2. I was very surprised to find out that Dawson, back during its very early days when the campus was spread out all over the city, had two campuses located in Old Montréal. I think this should be re-investigated; education is our business and we do it surprisingly well. We certainly have a lot of students, and it wouldn’t surprise me if another CEGEP or university is created at some point in the future (when the economy stabilizes). Inserting an institutional function into the historic quarters, possibly as simply as using existing office space, seems like a logical and straightforward way to secure both small business and residential interest in the sector.
3. An aquarium. Somewhere obviously closer to the water and a scientific facility, not some hokey ‘Marineland’ shit.
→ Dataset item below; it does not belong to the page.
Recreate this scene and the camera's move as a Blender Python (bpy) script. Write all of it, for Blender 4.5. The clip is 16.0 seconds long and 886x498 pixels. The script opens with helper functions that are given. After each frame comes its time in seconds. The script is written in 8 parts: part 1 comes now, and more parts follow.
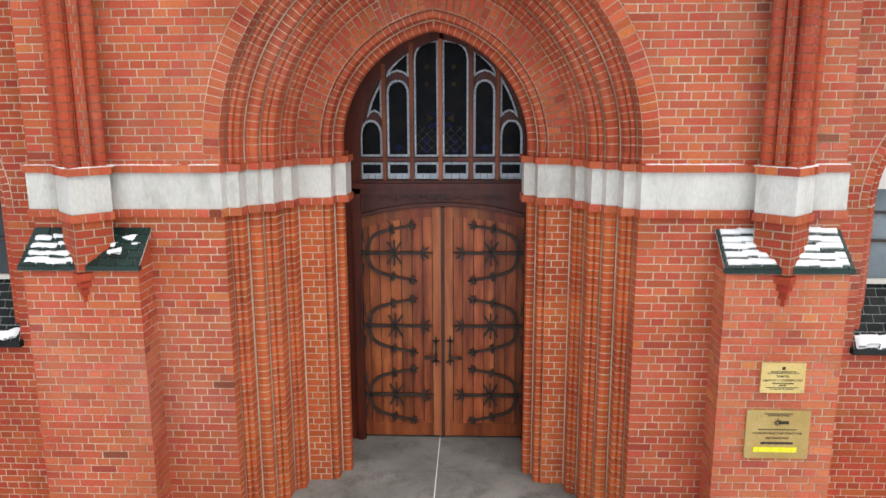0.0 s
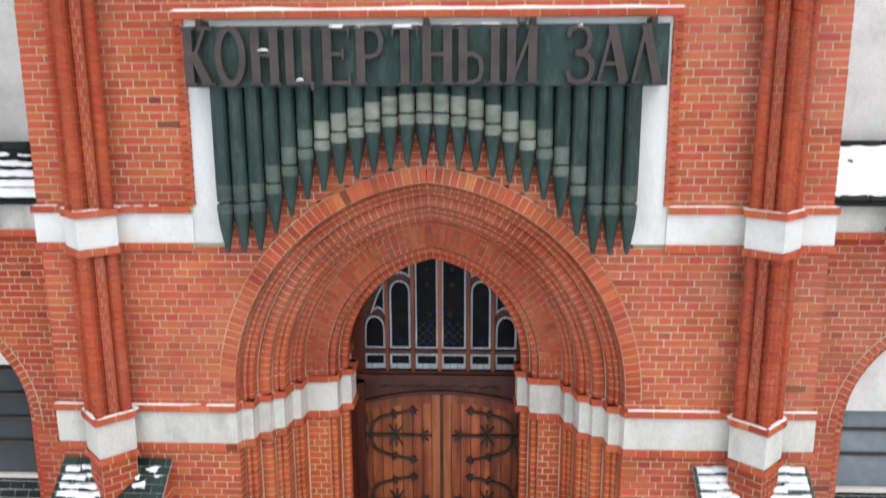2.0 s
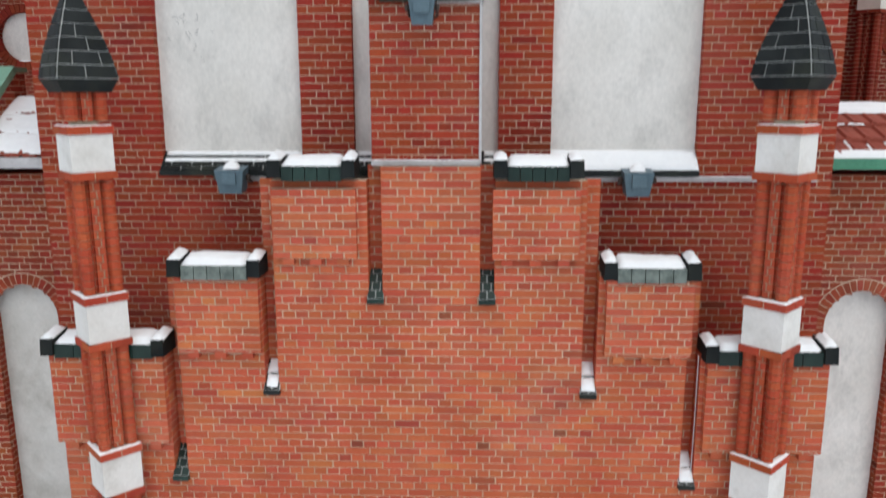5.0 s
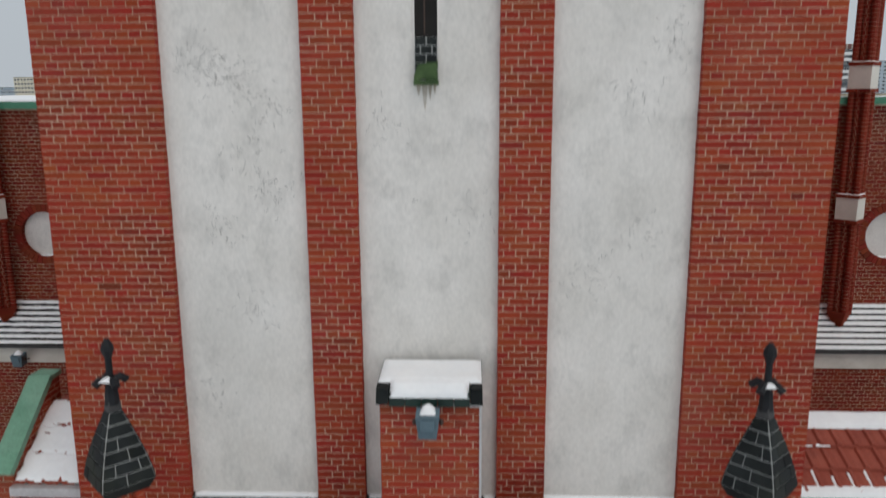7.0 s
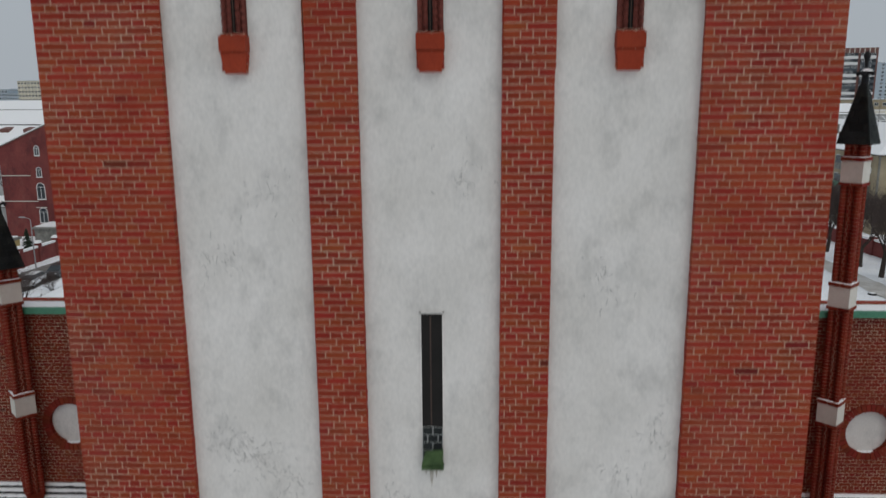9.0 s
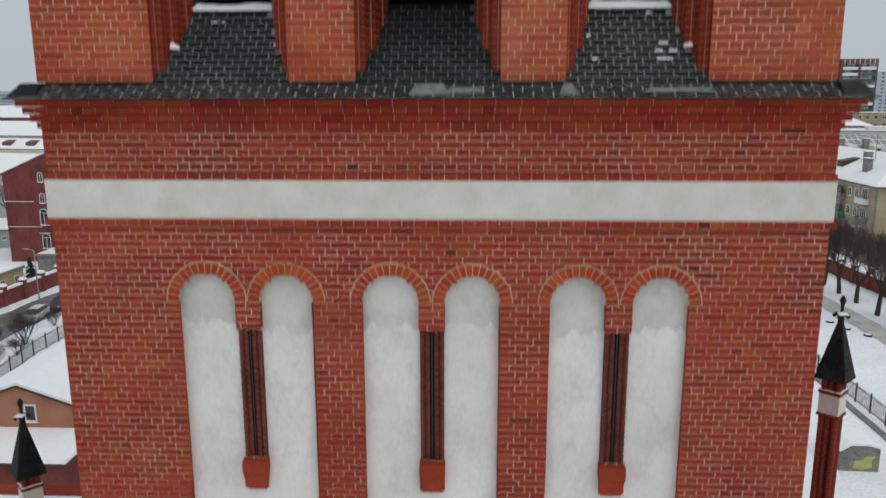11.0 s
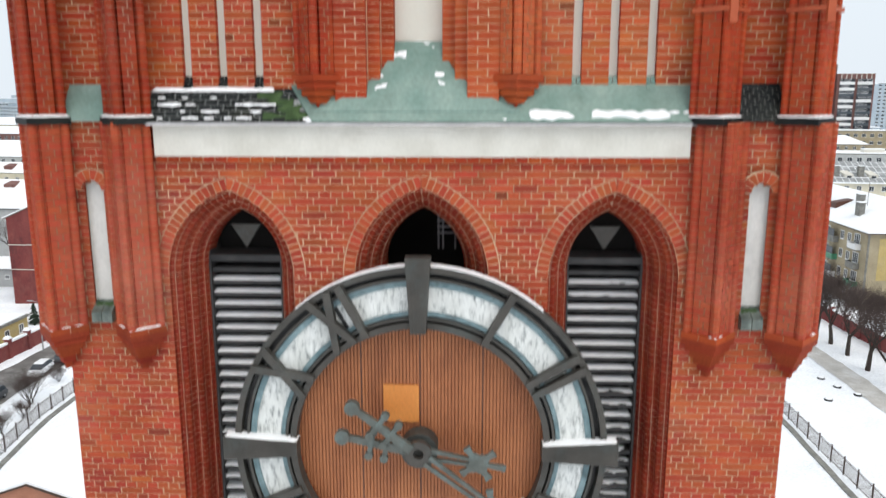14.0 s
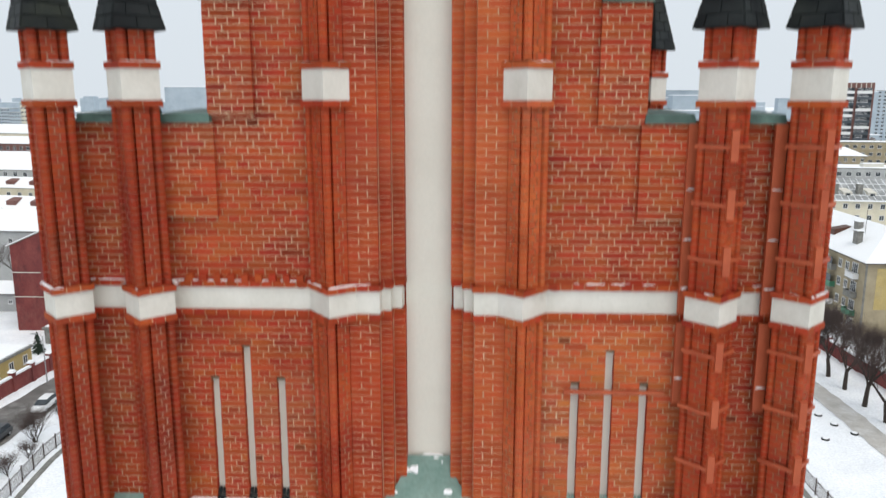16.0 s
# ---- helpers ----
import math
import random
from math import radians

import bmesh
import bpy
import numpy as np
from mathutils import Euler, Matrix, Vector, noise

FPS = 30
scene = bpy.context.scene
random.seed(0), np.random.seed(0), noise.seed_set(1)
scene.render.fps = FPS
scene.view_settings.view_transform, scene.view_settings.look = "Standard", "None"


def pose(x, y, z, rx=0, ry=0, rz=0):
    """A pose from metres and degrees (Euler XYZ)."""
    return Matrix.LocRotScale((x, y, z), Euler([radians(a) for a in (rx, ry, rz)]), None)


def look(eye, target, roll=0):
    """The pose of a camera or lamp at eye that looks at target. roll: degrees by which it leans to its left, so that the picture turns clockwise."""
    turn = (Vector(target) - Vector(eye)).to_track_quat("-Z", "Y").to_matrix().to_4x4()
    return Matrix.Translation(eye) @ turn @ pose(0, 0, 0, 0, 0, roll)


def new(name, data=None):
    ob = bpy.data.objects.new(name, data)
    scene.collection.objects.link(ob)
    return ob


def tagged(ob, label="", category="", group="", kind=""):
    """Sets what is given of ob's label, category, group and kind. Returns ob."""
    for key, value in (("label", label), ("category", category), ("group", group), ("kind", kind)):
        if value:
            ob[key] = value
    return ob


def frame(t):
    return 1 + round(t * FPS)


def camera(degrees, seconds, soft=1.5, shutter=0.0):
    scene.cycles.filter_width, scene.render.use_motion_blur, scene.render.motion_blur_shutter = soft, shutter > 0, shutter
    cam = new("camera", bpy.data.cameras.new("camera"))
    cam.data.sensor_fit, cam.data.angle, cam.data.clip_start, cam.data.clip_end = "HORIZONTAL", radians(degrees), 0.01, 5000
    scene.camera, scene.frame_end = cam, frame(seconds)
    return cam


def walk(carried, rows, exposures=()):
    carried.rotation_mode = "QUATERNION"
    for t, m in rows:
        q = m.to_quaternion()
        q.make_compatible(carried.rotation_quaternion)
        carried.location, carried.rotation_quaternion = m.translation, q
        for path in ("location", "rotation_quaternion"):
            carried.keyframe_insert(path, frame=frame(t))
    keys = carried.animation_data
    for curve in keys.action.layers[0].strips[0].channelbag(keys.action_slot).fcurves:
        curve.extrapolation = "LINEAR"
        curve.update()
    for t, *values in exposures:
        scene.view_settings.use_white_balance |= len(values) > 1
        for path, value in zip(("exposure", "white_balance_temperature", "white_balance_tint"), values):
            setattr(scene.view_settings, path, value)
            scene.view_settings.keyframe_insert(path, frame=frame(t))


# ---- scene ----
cam = camera(61.17, 16.0, 1.5, 0.5)
PATH = [
    (0.0, pose(0.483, -7.838, 4.347, 78.562, 0.252, 2.305)),
    (0.5, pose(0.492, -7.866, 4.674, 78.529, 0.240, 2.328)),
    (1.0, pose(0.507, -7.900, 5.296, 78.507, 0.222, 2.323)),
    (1.5, pose(0.515, -7.928, 6.056, 78.485, 0.246, 2.338)),
    (2.0, pose(0.517, -7.944, 6.844, 78.462, 0.214, 2.357)),
    (2.5, pose(0.514, -7.939, 7.644, 78.450, 0.205, 2.361)),
    (3.0, pose(0.510, -7.929, 8.430, 78.446, 0.197, 2.367)),
    (3.5, pose(0.513, -7.928, 9.255, 78.448, 0.177, 2.370)),
    (4.0, pose(0.514, -7.915, 10.124, 78.469, 0.140, 2.385)),
    (4.2, pose(0.511, -7.909, 10.482, 78.477, 0.142, 2.395)),
    (6.3, pose(0.431, -7.921, 14.353, 78.392, 0.276, 2.158)),
    (6.5, pose(0.434, -7.922, 14.790, 78.396, 0.412, 2.165)),
    (7.0, pose(0.442, -7.919, 15.880, 78.402, 0.341, 2.202)),
    (7.5, pose(0.440, -7.930, 16.975, 78.366, 0.384, 2.276)),
    (8.0, pose(0.431, -7.970, 18.052, 78.293, 0.502, 2.314)),
    (8.2, pose(0.430, -7.985, 18.492, 78.271, 0.567, 2.320)),
    (10.3, pose(0.479, -7.928, 23.224, 78.329, 0.159, 2.541)),
    (10.5, pose(0.471, -7.923, 23.719, 78.345, 0.204, 2.515)),
    (11.0, pose(0.455, -7.911, 24.962, 78.388, 0.112, 2.458)),
    (11.5, pose(0.460, -7.910, 26.204, 78.398, 0.143, 2.451)),
    (12.0, pose(0.470, -7.911, 27.462, 78.405, 0.114, 2.455)),
    (12.5, pose(0.472, -7.919, 28.675, 78.441, 0.128, 2.447)),
    (13.0, pose(0.484, -7.948, 29.919, 78.485, 0.094, 2.408)),
    (13.5, pose(0.492, -8.024, 31.145, 78.548, 0.093, 2.417)),
    (14.0, pose(0.542, -8.199, 32.348, 78.619, 0.017, 2.377)),
    (14.5, pose(0.551, -8.318, 33.530, 78.662, -0.006, 2.357)),
    (15.0, pose(0.524, -8.313, 34.761, 78.691, -0.018, 2.359)),
    (15.5, pose(0.479, -8.251, 35.994, 78.709, -0.062, 2.386)),
    (16.0, pose(0.443, -8.174, 37.252, 78.717, -0.062, 2.401)),
]
EXPOSURES = [(0.0, 0.2, 6500, 10), (1.3, 0.23, 6450, 10), (2.4, 0.12, 6350, 10), (4.0, 0.0, 6350, 10), (6.5, -0.64, 6600, 10), (7.2, -0.82, 6600, 10), (8.0, -1.05, 6570, 10), (10.0, -1.0, 6550, 10), (11.0, -0.7, 6550, 10), (12.0, -0.34, 6500, 10), (12.6, 0.02, 6500, 10), (13.6, 0.1, 6600, 10), (14.5, 0.02, 6650, 10), (16.0, -0.1, 6650, 10)]
walk(cam, PATH, EXPOSURES)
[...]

We once had a top-flight aquarium at La Ronde, so I can imagine something a little closer to the tourist masses would likely work quite well. Plus it’s just one of those highly socially beneficial ‘status symbols’ for any city, it offers a public educational service and expands the city’s cultural and academic population. It’s a revenue generator and it’s fun. We just need to pitch the idea to investors, and I feel that’s a real problem too – capitalism isn’t overly creative.
4. Discretely open the gardens at Notre Dame to the public. No fanfare, no photo-ops, just a newly created means to access this beautiful treasure in the heart of the old city.
5. We’ve got two examples of former banking and finance halls being converted into theatres, though I’m not sure of what’s currently going on at the former CIBC main branch on Saint James (the other is of course The Centaur). Though I’m not a big fan of what the Centaur has produced lately, the idea of converting a banking hall into a performance space is unique, clever even, and something to be explored in our historic district. The Royal Bank vacated its historic property on Saint James and they have a spectacular banking hall as well. I think there’s a lot of potential in developing small and medium sized multi-functional performance space in the area, and it would certainly help a local character that would give Montrealers another reason to interact with the area.